April 5, 2018 – SDUT – Joshua Emerson Smith reports – Mayor Kevin Faulconer’s office said Wednesday it is walking back a plan to build some of the most expensive bicycle lanes in the country.
The move comes after environmental groups balked at the idea — which would have dramatically upgraded an envisioned 9-mile network of “protected” lanes downtown but also caused years of delay.
Rather than using plastic posts and parked cars to separate bicyclists from traffic as first envisioned, the mayor called last month for installing permanent concrete curbs. Inspired by a trip to Vancouver, Canada, the change would have sent the price tag soaring from $10.5 million to $25 million.
Faulconer promised more than a year ago to complete the network by 2019. The bike lanes are part of a 30-year, $62 million Downtown Mobility Plan.

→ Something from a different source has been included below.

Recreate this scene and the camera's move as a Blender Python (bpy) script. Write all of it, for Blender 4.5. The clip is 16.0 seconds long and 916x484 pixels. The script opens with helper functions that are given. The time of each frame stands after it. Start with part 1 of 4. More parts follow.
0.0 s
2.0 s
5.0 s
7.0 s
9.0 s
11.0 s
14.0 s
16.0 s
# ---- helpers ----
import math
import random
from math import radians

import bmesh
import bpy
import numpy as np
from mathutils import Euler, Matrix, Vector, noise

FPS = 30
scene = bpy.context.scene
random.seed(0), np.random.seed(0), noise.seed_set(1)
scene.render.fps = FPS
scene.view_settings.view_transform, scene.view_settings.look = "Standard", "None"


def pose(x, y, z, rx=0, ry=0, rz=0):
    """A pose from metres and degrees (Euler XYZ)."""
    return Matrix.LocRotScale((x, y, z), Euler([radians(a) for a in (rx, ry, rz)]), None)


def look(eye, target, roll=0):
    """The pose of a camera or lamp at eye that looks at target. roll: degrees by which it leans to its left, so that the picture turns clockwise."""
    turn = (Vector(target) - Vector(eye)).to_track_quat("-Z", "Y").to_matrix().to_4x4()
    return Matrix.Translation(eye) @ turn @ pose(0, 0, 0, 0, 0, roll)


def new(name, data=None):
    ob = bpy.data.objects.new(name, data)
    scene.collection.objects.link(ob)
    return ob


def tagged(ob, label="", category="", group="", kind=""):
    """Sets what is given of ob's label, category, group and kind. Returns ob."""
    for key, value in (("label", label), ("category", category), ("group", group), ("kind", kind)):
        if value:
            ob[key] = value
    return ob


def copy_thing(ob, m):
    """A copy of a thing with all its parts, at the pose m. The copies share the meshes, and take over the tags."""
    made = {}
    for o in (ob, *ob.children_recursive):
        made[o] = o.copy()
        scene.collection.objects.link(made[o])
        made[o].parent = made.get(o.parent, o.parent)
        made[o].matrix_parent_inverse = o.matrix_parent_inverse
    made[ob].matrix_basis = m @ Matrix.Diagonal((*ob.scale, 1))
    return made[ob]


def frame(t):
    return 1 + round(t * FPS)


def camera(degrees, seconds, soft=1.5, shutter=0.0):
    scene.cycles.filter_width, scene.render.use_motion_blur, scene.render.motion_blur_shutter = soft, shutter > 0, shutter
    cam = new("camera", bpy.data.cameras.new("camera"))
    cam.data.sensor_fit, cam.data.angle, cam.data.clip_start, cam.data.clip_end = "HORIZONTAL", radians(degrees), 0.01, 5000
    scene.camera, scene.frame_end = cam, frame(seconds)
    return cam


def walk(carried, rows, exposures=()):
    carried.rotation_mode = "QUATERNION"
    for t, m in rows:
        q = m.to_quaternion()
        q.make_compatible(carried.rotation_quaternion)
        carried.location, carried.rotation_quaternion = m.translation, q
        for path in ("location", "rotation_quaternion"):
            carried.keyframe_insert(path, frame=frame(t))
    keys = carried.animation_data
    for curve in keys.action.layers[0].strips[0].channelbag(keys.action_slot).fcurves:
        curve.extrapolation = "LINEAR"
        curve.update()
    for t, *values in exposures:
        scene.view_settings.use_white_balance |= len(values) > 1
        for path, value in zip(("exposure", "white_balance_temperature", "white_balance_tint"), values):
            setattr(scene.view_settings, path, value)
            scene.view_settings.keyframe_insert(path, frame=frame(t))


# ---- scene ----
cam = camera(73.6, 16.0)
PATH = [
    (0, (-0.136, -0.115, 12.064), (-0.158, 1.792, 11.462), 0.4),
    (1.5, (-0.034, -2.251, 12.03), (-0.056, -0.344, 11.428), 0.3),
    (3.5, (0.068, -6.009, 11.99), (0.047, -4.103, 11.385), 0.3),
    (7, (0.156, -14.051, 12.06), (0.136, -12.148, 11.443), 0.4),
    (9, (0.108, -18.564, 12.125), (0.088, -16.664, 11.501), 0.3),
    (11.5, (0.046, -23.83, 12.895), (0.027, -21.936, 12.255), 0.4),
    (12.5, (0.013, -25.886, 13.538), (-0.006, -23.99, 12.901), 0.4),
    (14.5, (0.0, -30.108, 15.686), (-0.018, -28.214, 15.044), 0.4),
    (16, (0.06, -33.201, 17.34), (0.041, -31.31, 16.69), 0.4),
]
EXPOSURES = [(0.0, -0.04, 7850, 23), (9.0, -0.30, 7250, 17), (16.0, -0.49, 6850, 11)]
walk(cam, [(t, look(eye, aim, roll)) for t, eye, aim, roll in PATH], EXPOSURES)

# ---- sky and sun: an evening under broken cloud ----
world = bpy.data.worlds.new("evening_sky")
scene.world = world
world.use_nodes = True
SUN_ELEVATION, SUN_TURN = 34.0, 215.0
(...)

It’s not unusual for such aspirational targets to get pushed back, said Greg Block, senior press secretary for the mayor. “These were preliminary cost and timeline estimates, and as with any major project it’s normal for those to change as staff gets closer to construction.”

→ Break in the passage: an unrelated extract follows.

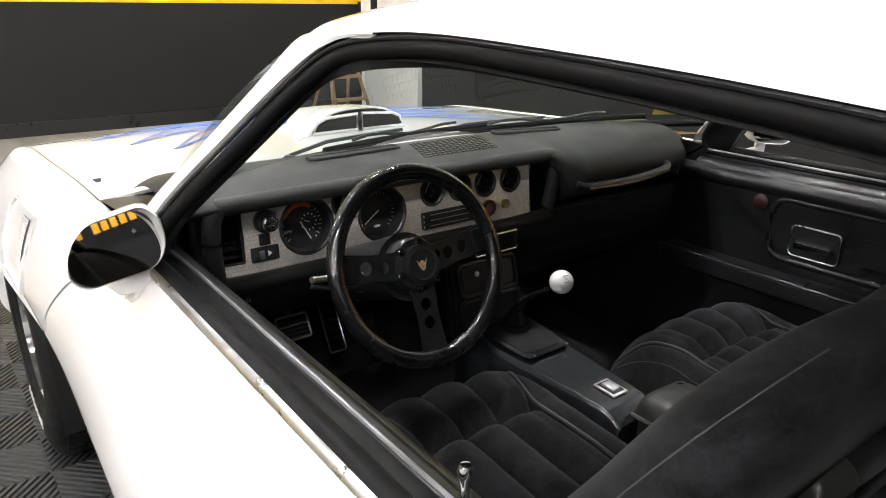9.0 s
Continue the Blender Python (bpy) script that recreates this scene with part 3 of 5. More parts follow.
def hood(u, v):
    x = -2.30 + 1.68 * u + 0.05 * (1 - (2 * v - 1) ** 2) * u
    y = (2 * v - 1) * (hood_half(x) - 0.001)
    k = abs(y) / hood_half(x)
    edge = TOPZ(x) + 0.012
    return Vector((x, y, edge + (HOOD_Z(x) + 0.006 - edge) * (1 - k**2.2)))


part("bonnet", grid(hood, 40, 44, False, None, 0.006), WHITE, car, "white bonnet with blue bird decal")
for s in SIDES:

    def fender_top(u, v):
        x = -2.30 + 2.0 * u
        a = side(x, 1.0)
        b = Vector((x, -hood_half(x) - 0.0015, TOPZ(x) + 0.010)) if x < -0.62 else Vector((x, -0.765, TOPZ(x) + 0.012))
        return a.lerp(b, v) + Vector((0, -0.3, 0.6)) * 0.012 * 4 * v * (1 - v)

    part("fender_top", grid(mirrored(fender_top, s), 60, 8, s < 0, None, 0.005), WHITE, car, "white fender crown")
part("nose", grid(lambda u, v: Vector((-2.30 - 0.22 * math.sin(u * math.pi / 2), (2 * v - 1) * (0.62 - 0.10 * u), 0.60 - 0.37 * u**1.4)), 12, 24, True, None, 0.01), WHITE, car, "white sloping nose")
part("cowl", grid(lambda u, v: (lambda y: Vector((-0.645 + (0.645 - 0.30 - 0.16 * (1 - (y / 0.765) ** 2)) * u, y, 0.925 + 0.03 * u)))((2 * v - 1) * 0.765), 8, 24), PLASTIC, car, "black cowl below the windscreen")

# windscreen
SCREEN_LOW = lambda y: Vector((-0.61 + 0.31 * abs(y / 0.745) ** 2.2, y, 0.962 + 0.02 * abs(y / 0.745) ** 2))


def screen(u, v):
    k = 2 * v - 1
    a = SCREEN_LOW(0.745 * k)
    w = 1 - (1 - EDGE_W) * abs(k)
    b = roof_point(front_edge(w), w)
    b = Vector((b.x, abs(b.y) * (1 if k > 0 else -1), b.z))
    return a.lerp(b, u) + Vector((-0.05, 0, 0.045)) * 4 * u * (1 - u) * 0.4


ws = part("windscreen", grid(screen, 20, 40), GLASS, car, "clear laminated windscreen with stickers")
ws.visible_shadow = False
part("windscreen_header", tube([roof_point(front_edge(w), w) + Vector((0.022, 0, -0.030)) for w in [EDGE_W + (1 - EDGE_W) * k / 12 for k in range(13)]] + [flip(roof_point(front_edge(w), w)) + Vector((0.022, 0, -0.030)) for w in [1 - (1 - EDGE_W) * k / 12 for k in range(1, 13)]], 0.018, 8), VINYL, car, "black windscreen header trim")

# inner shell: floor, firewall, door cards
part("cabin_floor", box(-0.85, 1.15, -0.72, 0.72, 0.255, 0.285, 0.004), CARPET, car, "black carpeted cabin floor")
part("firewall", box(-0.80, -0.76, -0.74, 0.74, 0.25, 0.93, 0.004), CARPET, car, "black carpeted toe board")
for e in (-1, 1):
    part("kick_panel", box(-0.80, -0.42, 0.69 * e - 0.012, 0.69 * e + 0.012, 0.26, 0.93, 0.004), PLASTIC, car, "black kick panel")
part("rear_bulkhead", box(1.14, 1.18, -0.72, 0.72, 0.26, 0.90, 0.004), VINYL, car)
part("parcel_shelf", grid(lambda u, v: Vector((1.10 + 0.64 * u, (2 * v - 1) * (0.70 - 0.16 * u), 0.955 + 0.03 * u)), 8, 12, False, None, 0.01), CARPET, car, "black parcel shelf with speakers")
part("underbody", box(-2.2, 2.3, -0.66, 0.66, 0.20, 0.25, 0.01), DARK, car, "dark underbody")
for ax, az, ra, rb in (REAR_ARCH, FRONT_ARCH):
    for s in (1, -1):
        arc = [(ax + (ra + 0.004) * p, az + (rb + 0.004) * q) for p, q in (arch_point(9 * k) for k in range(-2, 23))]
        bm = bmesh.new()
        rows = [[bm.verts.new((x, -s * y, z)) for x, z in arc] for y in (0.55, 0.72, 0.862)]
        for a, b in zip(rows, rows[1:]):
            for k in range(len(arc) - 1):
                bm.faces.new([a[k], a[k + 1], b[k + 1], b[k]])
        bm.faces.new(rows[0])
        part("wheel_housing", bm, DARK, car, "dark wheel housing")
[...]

Advocates expressed both frustration over the flip-flopping and relief that some of the lanes would likely be completed within the next two years.
“It’s a start, but we clearly have a long ways to go,” said Nicole Capretz, executive director of the Climate Action Campaign.

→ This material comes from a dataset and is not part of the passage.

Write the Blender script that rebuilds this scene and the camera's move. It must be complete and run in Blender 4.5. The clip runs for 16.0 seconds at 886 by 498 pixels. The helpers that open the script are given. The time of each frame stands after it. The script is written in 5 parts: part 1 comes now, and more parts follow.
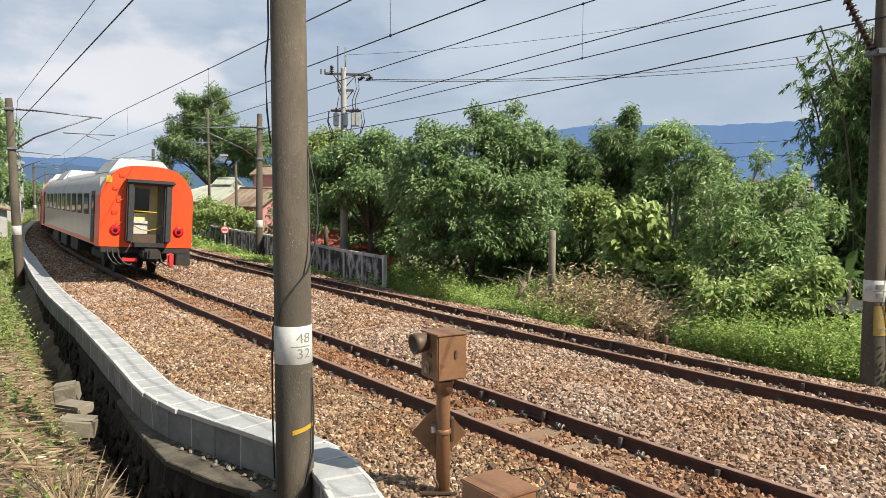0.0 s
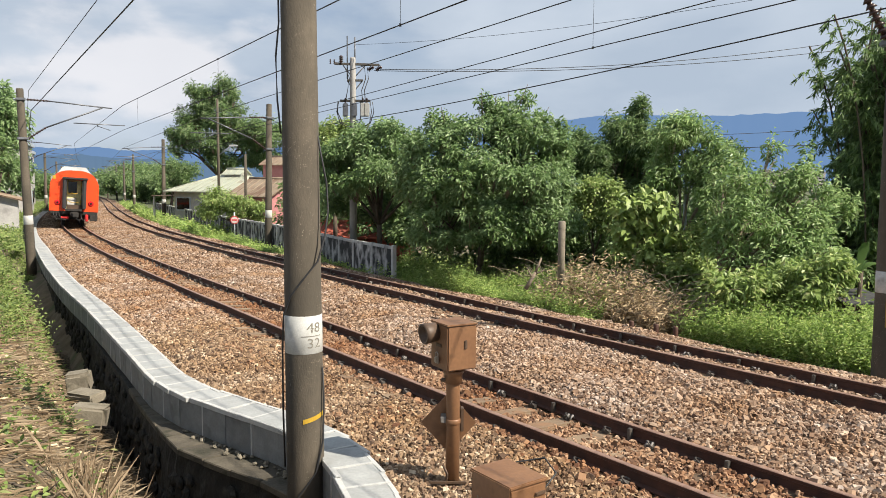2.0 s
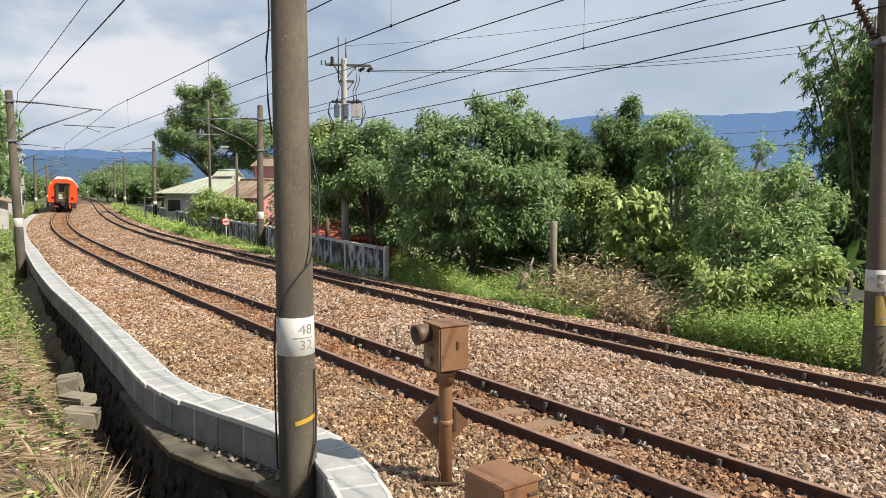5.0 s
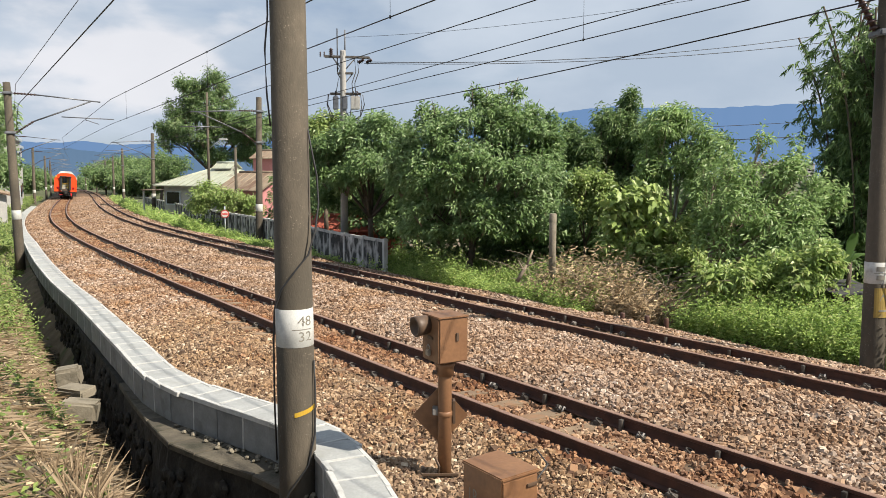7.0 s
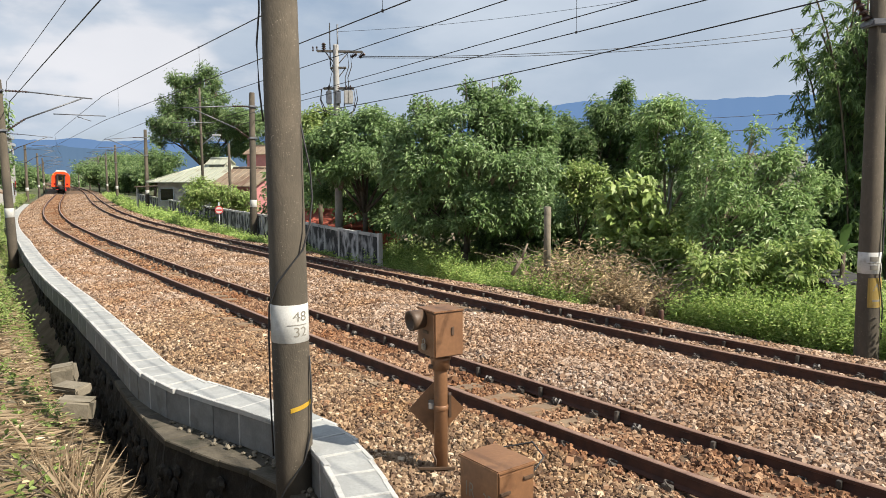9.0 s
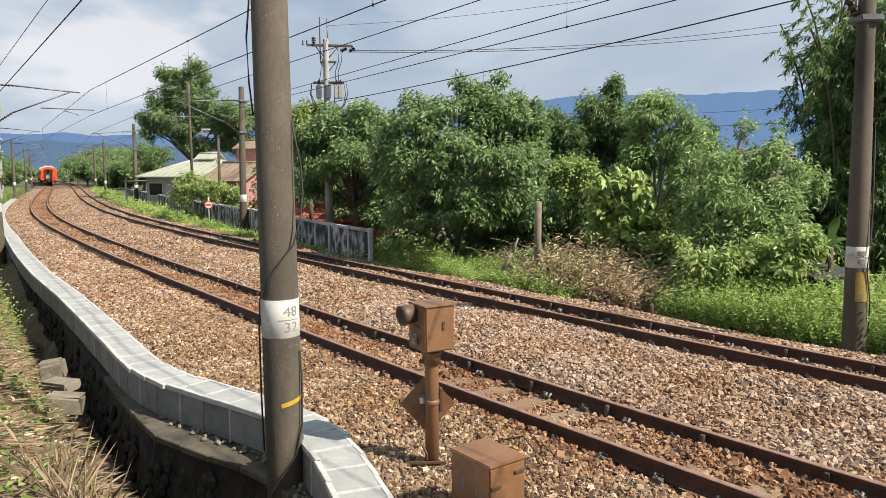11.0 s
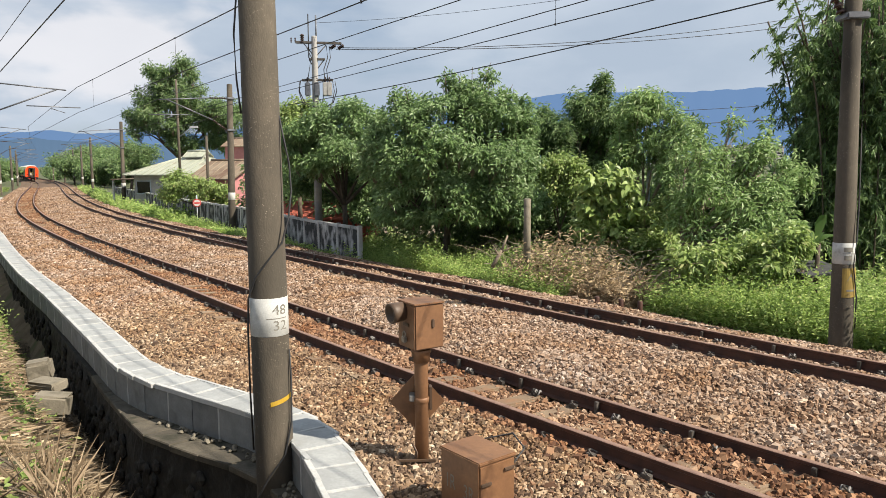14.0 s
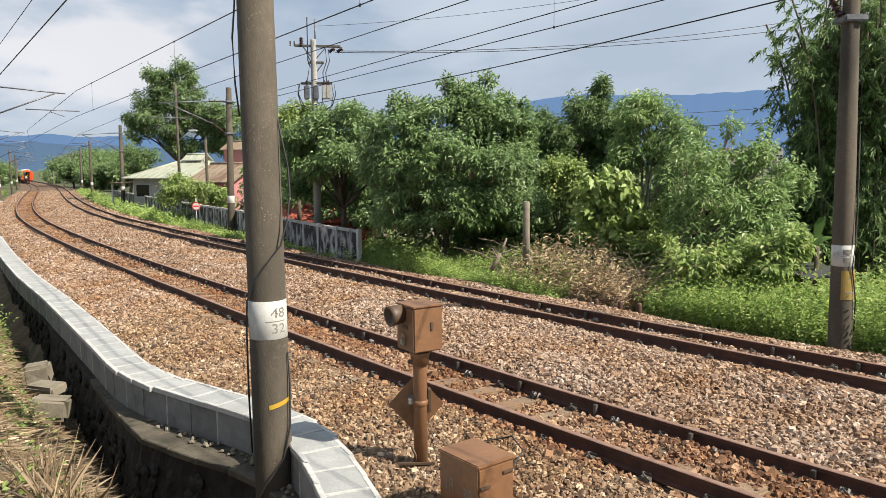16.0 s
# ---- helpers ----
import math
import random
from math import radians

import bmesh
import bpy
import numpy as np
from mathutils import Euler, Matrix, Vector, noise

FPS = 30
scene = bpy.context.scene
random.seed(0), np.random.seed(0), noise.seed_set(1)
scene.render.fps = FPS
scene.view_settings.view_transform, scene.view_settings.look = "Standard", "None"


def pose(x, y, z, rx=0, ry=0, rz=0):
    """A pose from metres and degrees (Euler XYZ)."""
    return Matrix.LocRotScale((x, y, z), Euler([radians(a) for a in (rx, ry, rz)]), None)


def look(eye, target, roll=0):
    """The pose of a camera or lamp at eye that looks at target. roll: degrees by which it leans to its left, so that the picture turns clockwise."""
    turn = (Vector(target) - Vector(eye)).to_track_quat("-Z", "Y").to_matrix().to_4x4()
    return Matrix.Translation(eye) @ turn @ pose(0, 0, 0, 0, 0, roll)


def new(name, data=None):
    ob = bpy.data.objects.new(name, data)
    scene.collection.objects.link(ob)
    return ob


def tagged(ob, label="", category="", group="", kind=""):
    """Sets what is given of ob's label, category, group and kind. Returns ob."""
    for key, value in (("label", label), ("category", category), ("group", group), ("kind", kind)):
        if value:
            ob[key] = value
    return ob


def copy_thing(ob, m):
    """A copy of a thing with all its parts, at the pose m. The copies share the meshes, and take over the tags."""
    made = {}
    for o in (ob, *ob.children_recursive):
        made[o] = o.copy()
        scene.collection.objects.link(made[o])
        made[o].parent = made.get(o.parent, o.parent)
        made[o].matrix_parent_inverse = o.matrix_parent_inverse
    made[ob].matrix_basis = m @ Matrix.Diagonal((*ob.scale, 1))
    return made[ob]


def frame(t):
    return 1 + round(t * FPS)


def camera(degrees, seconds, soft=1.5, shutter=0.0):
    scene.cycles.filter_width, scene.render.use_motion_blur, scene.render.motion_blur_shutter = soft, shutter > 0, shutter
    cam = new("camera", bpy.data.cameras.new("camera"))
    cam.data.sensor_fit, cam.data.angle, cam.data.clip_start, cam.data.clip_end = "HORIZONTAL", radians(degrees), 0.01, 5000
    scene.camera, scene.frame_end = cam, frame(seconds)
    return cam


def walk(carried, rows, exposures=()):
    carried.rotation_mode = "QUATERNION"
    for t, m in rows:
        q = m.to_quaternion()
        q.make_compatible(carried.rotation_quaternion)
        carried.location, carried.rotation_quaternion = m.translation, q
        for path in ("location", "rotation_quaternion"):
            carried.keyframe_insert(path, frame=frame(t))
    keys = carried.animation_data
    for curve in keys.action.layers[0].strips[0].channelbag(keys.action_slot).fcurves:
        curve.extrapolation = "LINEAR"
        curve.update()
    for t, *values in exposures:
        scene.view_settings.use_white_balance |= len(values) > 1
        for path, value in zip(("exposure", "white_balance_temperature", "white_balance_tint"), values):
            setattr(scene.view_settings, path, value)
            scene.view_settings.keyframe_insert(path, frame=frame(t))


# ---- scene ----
# camera: hand-held, standing on the bank, panning a little
cam = camera(61.15, 16.0, 0.5)
walk(cam, [
    (0.0, pose(0.008, -0.008, 2.662, 85.678, -0.342, 0.007)),
    (0.5, pose(-0.002, -0.006, 2.656, 85.528, -0.544, 0.287)),
    (1.0, pose(-0.006, -0.005, 2.656, 85.345, -0.545, 0.533)),
    (1.5, pose(-0.004, 0.001, 2.653, 85.139, -0.523, 0.648)),
    (2.0, pose(-0.004, -0.004, 2.657, 84.956, -0.402, 0.684)),
    (2.5, pose(-0.001, 0.002, 2.654, 84.943, -0.265, 0.591)),
    (3.0, pose(0.001, -0.005, 2.658, 85.036, -0.133, 0.440)),
    (3.5, pose(0.001, 0.002, 2.654, 85.163, -0.078, 0.254)),
    (4.0, pose(0.002, -0.005, 2.660, 85.160, -0.111, 0.125)),
    (6.5, pose(-0.002, 0.001, 2.653, 84.562, -0.190, 0.049)),
    (7.0, pose(0.000, 0.004, 2.650, 84.443, -0.195, 0.009)),
    (7.5, pose(-0.002, 0.001, 2.652, 84.304, -0.133, -0.097)),
    (8.0, pose(-0.001, 0.009, 2.649, 84.170, 0.026, -0.235)),
    (8.5, pose(0.006, 0.007, 2.650, 84.048, 0.188, -0.316)),
    (9.0, pose(0.005, 0.007, 2.649, 83.994, 0.299, -0.418)),
    (11.5, pose(0.001, 0.009, 2.649, 83.493, 0.246, -1.326)),
    (12.0, pose(0.005, 0.014, 2.647, 83.436, 0.251, -1.460)),
    (12.5, pose(0.007, 0.006, 2.646, 83.425, 0.273, -1.542)),
    (13.0, pose(0.007, 0.009, 2.648, 83.400, 0.297, -1.615)),
    (13.5, pose(0.004, 0.006, 2.650, 83.399, 0.320, -1.733)),
    (14.0, pose(0.006, 0.015, 2.648, 83.399, 0.364, -1.948)),
    (14.5, pose(0.012, 0.013, 2.643, 83.416, 0.461, -2.101)),
    (15.0, pose(0.017, 0.015, 2.647, 83.454, 0.472, -2.140)),
    (15.5, pose(0.012, 0.012, 2.645, 83.547, 0.443, -2.095)),
    (16.0, pose(0.013, 0.015, 2.645, 83.628, 0.437, -2.001)),
])

# ---- light ----
SUN_DIR = Vector((0.84, -0.41, 0.93)).normalized()
elev = math.asin(SUN_DIR.z)
sun = new("sun", bpy.data.lights.new("sun", "SUN"))
sun.data.energy, sun.data.angle, sun.data.color = 5.0, radians(0.6), (1.0, 0.91, 0.77)
sun.matrix_basis = look((40, -22, 60), Vector((40, -22, 60)) - SUN_DIR)
scene.view_settings.exposure = 0.86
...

“If we’re struggling to meet the goals in the Downtown Mobility Plan this tells me that we have no road map for reaching the rest of the city’s transportation goals,” she added.
The city, under its Climate Action Plan, has pledged to dramatically reduce the percentage of people who drive to work as opposed to walking, biking and riding public transit. The mayor’s office hasn’t been able to document any substantial progress to date.
Under the mobility plan, protected lanes would be installed on Pacific Highway, State Street, Sixth Avenue, Park Boulevard, Beech Street, Broadway and J Street, as well as limited sections of B and C streets.
City officials said they are now focusing on completing lanes on Sixth Avenue, J Street and Beech Street. They said those lanes were chosen because they create a connected network of bike lanes for traversing downtown.